In a new report, a coalition of New York environmental groups said dredging the Hudson River of toxic chemicals has failed.

The report by Friends of a Clean Hudson River showed PCB chemical levels are higher than anticipated. The Environmental Protection Agency dredged the river between 2009 and 2015 for 30 years worth of chemicals General Electric dumped into it.

Ned Sullivan, president of Scenic Hudson, said while dredging is typically an effective way to clean pollutants out of a river, the EPA's effort was ineffective.

"The problem is that EPA struck a deal with GE that was too much in favor of the polluter," Sullivan contended. "They didn't require GE to clean up enough contamination."

Other federal agencies noted this. A 2015 report found GE did not do enough dredging, and the EPA did not force the company to do more.

Sullivan argued the first step to true remediation is having the EPA admit the finding was correct, and prepare for more extensive dredging.

Some 200 miles of the Hudson River are considered a Superfund site due to the high amount of contamination, and 40 miles of the Upper Hudson are GE's responsibility. Friends of a Clean Hudson River's assessment contended current sediment recovery rates are unlikely to allow fish to recover naturally.

Sullivan noted the effects it would have.

"PCBs are a forever chemical, they don't naturally break down in the environment," Sullivan stressed. "And as you move up the food chain to other wildlife that consumes fish, as well as humans, the PCBs become more and more concentrated at every level in the food chain."

The EPA has warned against eating fish caught in the river between Troy and Hudson Falls, but people still do.

Sullivan emphasized PCBs are here to stay unless more is done. He said other parts of the river also need to be monitored, since they are just as toxic as the dredged area.

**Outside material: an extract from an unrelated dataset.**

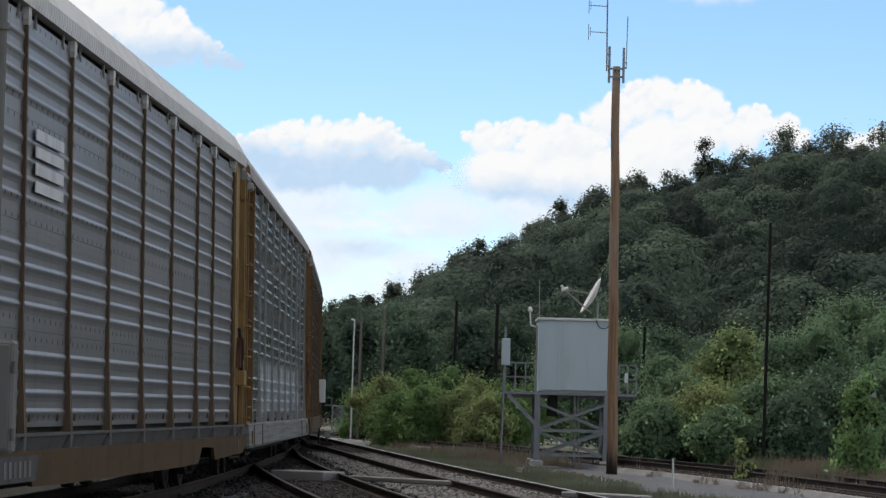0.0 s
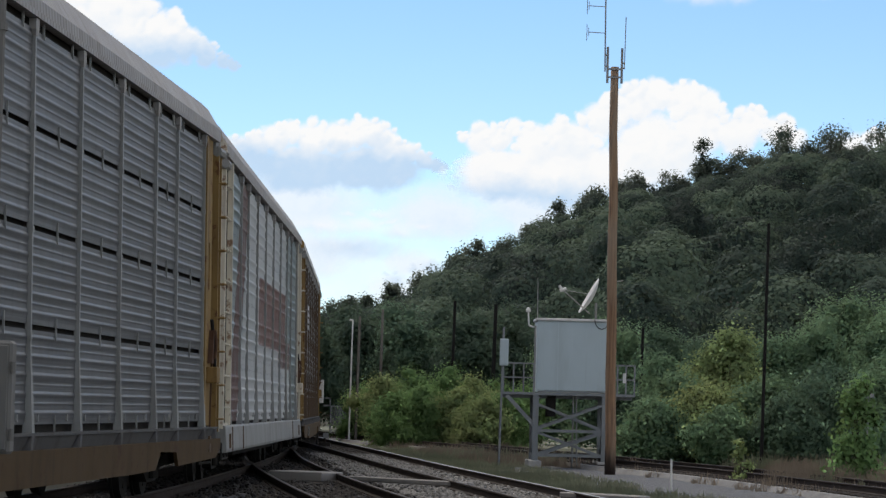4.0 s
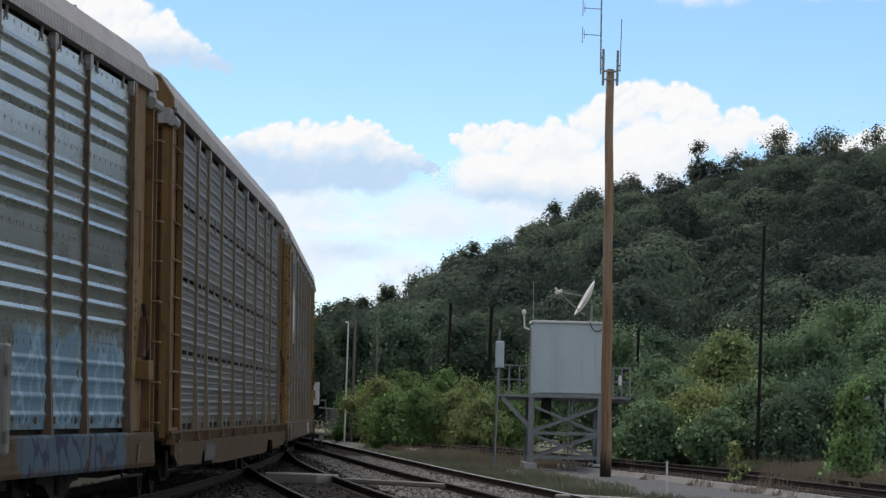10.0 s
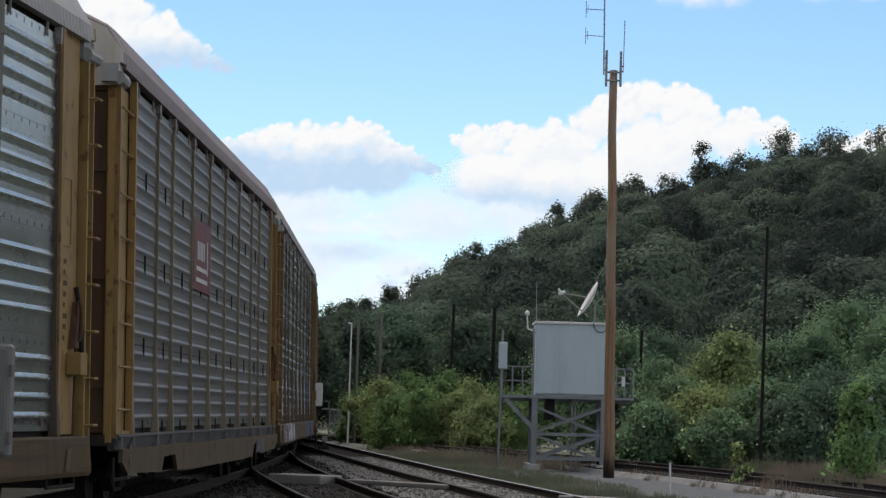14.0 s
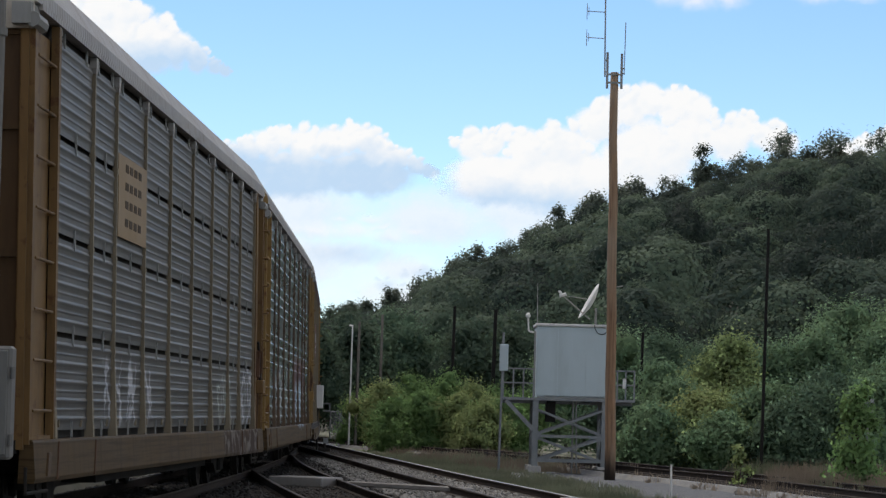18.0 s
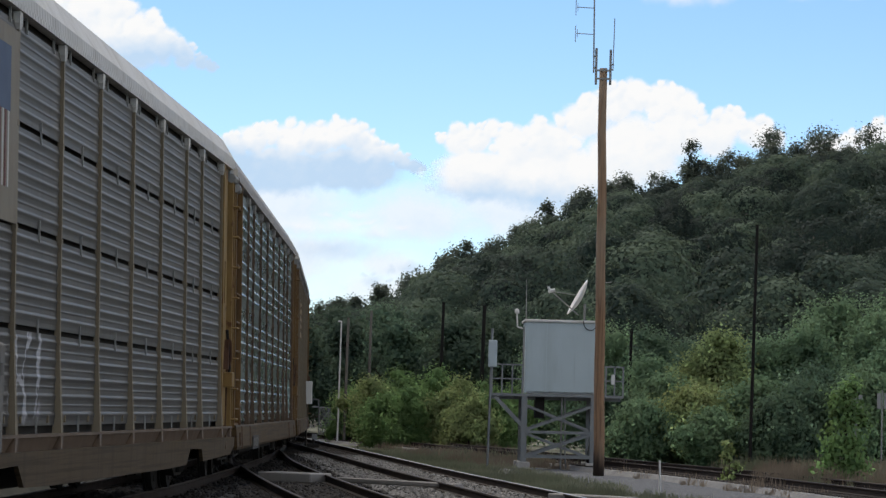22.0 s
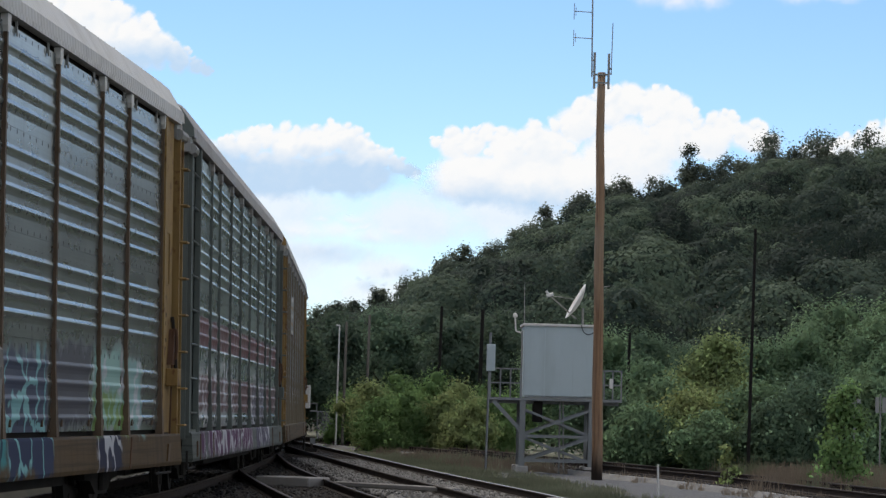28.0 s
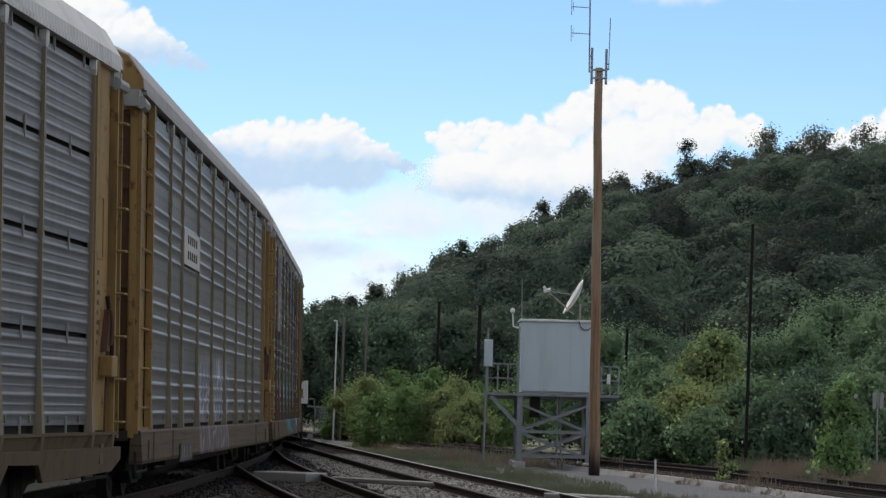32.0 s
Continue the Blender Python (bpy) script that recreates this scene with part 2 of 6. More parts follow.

"We've called on EPA to require a formal investigation of the Lower Hudson, 160 miles below the Troy Dam, where no remediation has been done," Sullivan pointed out. "We know there is additional contamination because the fish in that Lower Hudson remain unsafe to eat."

GE implemented two of three sediment collection programs this year. A third program, which includes deeper sediment sample collection, starts in 2024.